Crowfoot was a warrior who fought in as many as 19 battles and sustained many injuries. Despite this, he tried to obtain peace instead of tribal warfare. When the Canadian Pacific Railway sought to build their mainline through Blackfoot territory, negotiations with Albert Lacombe convinced Crowfoot that it should be allowed.
In 1877 Colonel James Macleod and Lieutenant-Governor David Laird drew up Treaty Number 7 and persuaded Crowfoot and other chiefs to sign it. In gratitude Canadian Pacific Railway President William Van Horne gave Crowfoot a lifetime pass to ride on the CPR.
Though he was well respected for his bravery, Crowfoot refused to join the North-West Rebellion of 1885, believing it to be a lost cause. In 1886, Prime Minister Sir John A. Macdonald invited Crowfoot to Ottawa. Crowfoot hoped that during his visit, he could secure a pardon for his adoptive son, Poundmaker, who was involved in the rebellion.

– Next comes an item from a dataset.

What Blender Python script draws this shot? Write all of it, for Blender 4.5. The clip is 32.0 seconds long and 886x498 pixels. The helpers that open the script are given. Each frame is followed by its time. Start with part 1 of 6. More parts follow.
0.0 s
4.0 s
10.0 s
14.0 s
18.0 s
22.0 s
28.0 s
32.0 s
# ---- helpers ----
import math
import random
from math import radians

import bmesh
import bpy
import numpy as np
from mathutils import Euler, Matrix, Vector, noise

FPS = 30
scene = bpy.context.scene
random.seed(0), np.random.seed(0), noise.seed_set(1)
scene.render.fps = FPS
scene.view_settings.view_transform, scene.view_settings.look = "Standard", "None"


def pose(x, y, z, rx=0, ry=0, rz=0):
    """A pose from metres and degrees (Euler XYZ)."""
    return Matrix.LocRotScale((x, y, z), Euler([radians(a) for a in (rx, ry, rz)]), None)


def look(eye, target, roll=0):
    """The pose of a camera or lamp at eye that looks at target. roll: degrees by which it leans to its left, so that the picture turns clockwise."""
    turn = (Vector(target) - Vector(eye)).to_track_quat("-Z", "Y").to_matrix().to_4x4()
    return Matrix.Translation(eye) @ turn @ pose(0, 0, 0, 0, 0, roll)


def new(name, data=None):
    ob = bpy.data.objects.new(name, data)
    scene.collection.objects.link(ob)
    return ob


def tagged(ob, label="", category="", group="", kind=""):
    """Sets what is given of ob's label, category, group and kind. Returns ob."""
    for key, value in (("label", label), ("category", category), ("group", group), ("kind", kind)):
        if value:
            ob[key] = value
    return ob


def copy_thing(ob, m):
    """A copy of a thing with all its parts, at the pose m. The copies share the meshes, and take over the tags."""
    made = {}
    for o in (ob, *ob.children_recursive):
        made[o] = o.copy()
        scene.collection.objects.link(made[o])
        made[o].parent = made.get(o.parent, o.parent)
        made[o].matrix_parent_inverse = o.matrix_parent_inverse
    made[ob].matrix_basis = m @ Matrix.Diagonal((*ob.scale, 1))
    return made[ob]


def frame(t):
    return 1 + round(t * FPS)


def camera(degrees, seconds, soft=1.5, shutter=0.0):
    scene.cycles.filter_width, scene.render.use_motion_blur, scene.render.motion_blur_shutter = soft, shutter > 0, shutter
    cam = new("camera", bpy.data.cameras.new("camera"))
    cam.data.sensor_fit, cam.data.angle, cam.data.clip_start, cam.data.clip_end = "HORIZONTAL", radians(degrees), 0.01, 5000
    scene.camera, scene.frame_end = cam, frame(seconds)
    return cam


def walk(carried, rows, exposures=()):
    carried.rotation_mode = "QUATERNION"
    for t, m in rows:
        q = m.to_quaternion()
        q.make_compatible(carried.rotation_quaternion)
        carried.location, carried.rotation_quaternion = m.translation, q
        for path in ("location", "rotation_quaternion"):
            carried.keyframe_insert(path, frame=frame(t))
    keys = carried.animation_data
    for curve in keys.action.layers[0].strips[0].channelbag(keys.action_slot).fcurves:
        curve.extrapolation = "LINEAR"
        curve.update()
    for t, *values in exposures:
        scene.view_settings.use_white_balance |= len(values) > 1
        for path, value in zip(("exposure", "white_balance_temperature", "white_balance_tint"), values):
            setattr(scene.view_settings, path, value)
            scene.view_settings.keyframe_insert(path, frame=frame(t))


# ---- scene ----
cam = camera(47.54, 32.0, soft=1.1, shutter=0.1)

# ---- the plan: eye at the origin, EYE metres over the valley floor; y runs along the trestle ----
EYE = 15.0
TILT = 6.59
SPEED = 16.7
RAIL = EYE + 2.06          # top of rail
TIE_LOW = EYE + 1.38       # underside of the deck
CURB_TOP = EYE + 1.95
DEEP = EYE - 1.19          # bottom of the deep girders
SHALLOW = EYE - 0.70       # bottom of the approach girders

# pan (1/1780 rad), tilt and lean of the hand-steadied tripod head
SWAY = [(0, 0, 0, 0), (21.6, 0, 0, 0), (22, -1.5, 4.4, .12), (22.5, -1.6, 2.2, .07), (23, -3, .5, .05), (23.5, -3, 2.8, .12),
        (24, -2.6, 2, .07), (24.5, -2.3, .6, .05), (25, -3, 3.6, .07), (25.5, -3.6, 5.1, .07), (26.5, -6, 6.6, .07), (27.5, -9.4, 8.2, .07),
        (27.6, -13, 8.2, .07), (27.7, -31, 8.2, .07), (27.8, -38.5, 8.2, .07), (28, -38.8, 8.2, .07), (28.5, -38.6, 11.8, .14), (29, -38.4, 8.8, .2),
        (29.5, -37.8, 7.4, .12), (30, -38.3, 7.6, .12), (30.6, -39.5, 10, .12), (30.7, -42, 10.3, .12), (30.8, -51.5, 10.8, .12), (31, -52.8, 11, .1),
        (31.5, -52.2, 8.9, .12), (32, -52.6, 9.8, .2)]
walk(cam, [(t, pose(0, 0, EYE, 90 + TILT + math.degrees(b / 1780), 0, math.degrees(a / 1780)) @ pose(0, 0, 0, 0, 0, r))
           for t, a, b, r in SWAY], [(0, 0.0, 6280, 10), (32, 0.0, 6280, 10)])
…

Crowfoot went, as did Three Bulls and Red Crow, but soon fell ill and had to return from Ottawa.
Crowfoot died of tuberculosis at Blackfoot Crossing on April 25, 1890.

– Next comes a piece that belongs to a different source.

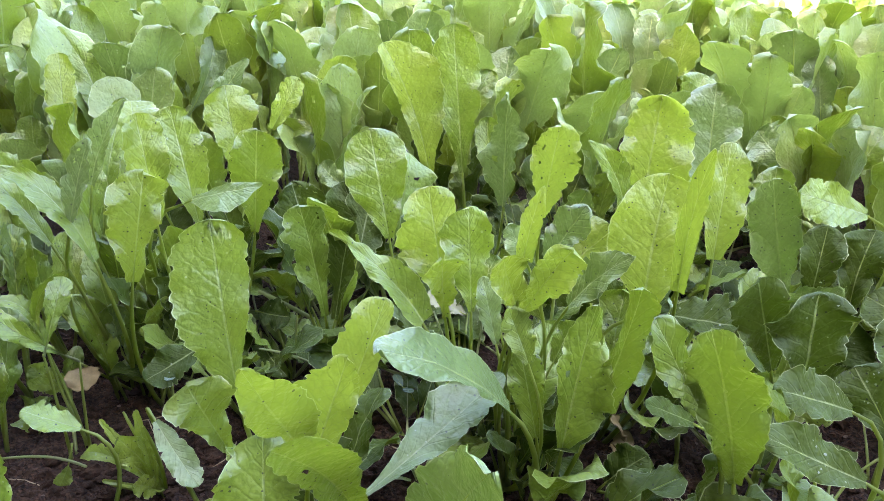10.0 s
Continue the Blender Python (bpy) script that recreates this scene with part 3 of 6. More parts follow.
blade(p, (-0.042, -0.022, 0.148), (-0.066, -0.007, 0.184), (-0.100, 0.009, 0.214), (9.1, 15.4, 13.5, 9.0, 4.9, 0.9), (9.1, 17.2, 14.4, 9.9, 5.8, 0.9), -35, GREEN, fold=24, lobe=0.03)
p = plant(0.262, 0.010, "mustard plant with cupped leaves, grey-green above and lime below")
leaf(p, -0.009, -0.001, 0.003, 274, 61, 0.105, 0.035, -49, 0.04, DARK_SHADE, shape="wedge", st=0.21, ruf=0.17, lobe=0.19, holes=1, fold=20, nu=32, nv=4)
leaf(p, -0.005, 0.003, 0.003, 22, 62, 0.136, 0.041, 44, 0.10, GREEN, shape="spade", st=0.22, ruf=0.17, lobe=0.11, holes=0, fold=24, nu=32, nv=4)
leaf(p, 0.009, 0.002, 0.003, 31, 53, 0.092, 0.031, -10, 0.06, DARK_SHADE, shape="wedge", st=0.29, ruf=0.17, lobe=0.14, holes=1, fold=15, nu=32, nv=4)
leaf(p, -0.009, -0.010, 0.003, 99, 62, 0.101, 0.026, -49, 0.09, DARK_SHADE, shape="wedge", st=0.28, ruf=0.15, lobe=0.17, holes=0, fold=12, nu=32, nv=4)
blade(p, (-0.024, -0.054, 0.179), (-0.040, -0.069, 0.209), (-0.051, -0.078, 0.235), (3.1, 4.5, 9.2, 12.3, 14.1, 11.7), (3.1, 5.3, 8.1, 11.6, 14.1, 13.1), -123, LIME, fold=26, hook=0.2)
blade(p, (-0.021, -0.053, 0.183), (-0.015, -0.071, 0.212), (-0.007, -0.083, 0.235), (3.1, 7.6, 11.2, 13.2, 14.4, 13.4), (3.1, 7.6, 11.2, 13.9, 15.1, 14.1), 129, LIME, fold=26, hook=0.15)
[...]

Crowfoot was the subject of a 10-minute 1968 National Film Board of Canada documentary The Ballad of Crowfoot, directed by Willie Dunn. The film explores the situation of Aboriginal people in North America through the story of Crowfoot, featuring a montage of archival photos, etchings and newspaper clippings, set against a ballad by Dunn, a Micmac singer and songwriter. One of the first NFB films directed by an Aboriginal filmmaker, the film received several awards including a Gold Hugo for best short film at the 1969 Chicago International Film Festival.